▸ GOAL OF THE EXERCISE:
Drop the images; return everything else in the listing below exactly.

▸ SUPPLIED DATA:
# # # # #
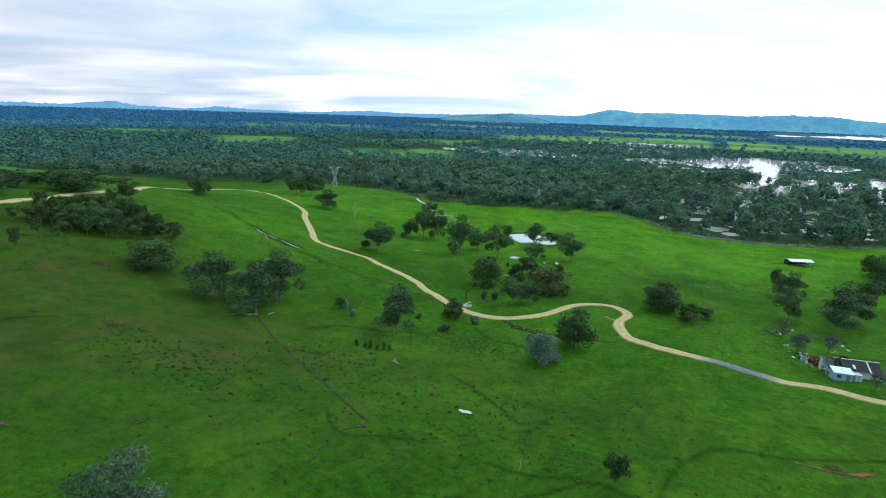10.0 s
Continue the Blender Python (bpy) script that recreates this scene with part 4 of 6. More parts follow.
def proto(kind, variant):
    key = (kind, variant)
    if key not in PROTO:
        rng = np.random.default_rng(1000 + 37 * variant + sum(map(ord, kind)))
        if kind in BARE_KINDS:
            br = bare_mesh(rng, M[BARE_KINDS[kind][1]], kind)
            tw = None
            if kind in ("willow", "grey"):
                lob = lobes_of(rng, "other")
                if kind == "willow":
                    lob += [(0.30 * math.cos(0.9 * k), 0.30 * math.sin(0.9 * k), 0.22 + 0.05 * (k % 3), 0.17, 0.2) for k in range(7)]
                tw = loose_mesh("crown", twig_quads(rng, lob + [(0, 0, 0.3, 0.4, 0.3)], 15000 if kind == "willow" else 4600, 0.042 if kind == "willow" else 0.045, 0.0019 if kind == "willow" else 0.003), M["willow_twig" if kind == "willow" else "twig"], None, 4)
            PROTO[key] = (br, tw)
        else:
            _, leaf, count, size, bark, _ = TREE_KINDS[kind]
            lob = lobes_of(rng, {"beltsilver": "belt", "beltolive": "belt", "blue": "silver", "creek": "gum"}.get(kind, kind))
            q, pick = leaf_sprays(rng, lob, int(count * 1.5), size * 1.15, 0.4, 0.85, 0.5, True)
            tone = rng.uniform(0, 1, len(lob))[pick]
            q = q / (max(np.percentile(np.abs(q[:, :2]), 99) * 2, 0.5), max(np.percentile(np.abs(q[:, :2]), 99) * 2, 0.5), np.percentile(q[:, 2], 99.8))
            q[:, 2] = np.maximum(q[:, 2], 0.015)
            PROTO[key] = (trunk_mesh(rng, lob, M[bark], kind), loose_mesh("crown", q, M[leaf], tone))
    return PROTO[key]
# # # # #
▸ SOLUTION BELOW:
10.0 s
Continue the Blender Python (bpy) script that recreates this scene with part 4 of 6. More parts follow.
def proto(kind, variant):
    key = (kind, variant)
    if key not in PROTO:
        rng = np.random.default_rng(1000 + 37 * variant + sum(map(ord, kind)))
        if kind in BARE_KINDS:
            br = bare_mesh(rng, M[BARE_KINDS[kind][1]], kind)
            tw = None
            if kind in ("willow", "grey"):
                lob = lobes_of(rng, "other")
                if kind == "willow":
                    lob += [(0.30 * math.cos(0.9 * k), 0.30 * math.sin(0.9 * k), 0.22 + 0.05 * (k % 3), 0.17, 0.2) for k in range(7)]
                tw = loose_mesh("crown", twig_quads(rng, lob + [(0, 0, 0.3, 0.4, 0.3)], 15000 if kind == "willow" else 4600, 0.042 if kind == "willow" else 0.045, 0.0019 if kind == "willow" else 0.003), M["willow_twig" if kind == "willow" else "twig"], None, 4)
            PROTO[key] = (br, tw)
        else:
            _, leaf, count, size, bark, _ = TREE_KINDS[kind]
            lob = lobes_of(rng, {"beltsilver": "belt", "beltolive": "belt", "blue": "silver", "creek": "gum"}.get(kind, kind))
            q, pick = leaf_sprays(rng, lob, int(count * 1.5), size * 1.15, 0.4, 0.85, 0.5, True)
            tone = rng.uniform(0, 1, len(lob))[pick]
            q = q / (max(np.percentile(np.abs(q[:, :2]), 99) * 2, 0.5), max(np.percentile(np.abs(q[:, :2]), 99) * 2, 0.5), np.percentile(q[:, 2], 99.8))
            q[:, 2] = np.maximum(q[:, 2], 0.015)
            PROTO[key] = (trunk_mesh(rng, lob, M[bark], kind), loose_mesh("crown", q, M[leaf], tone))
    return PROTO[key]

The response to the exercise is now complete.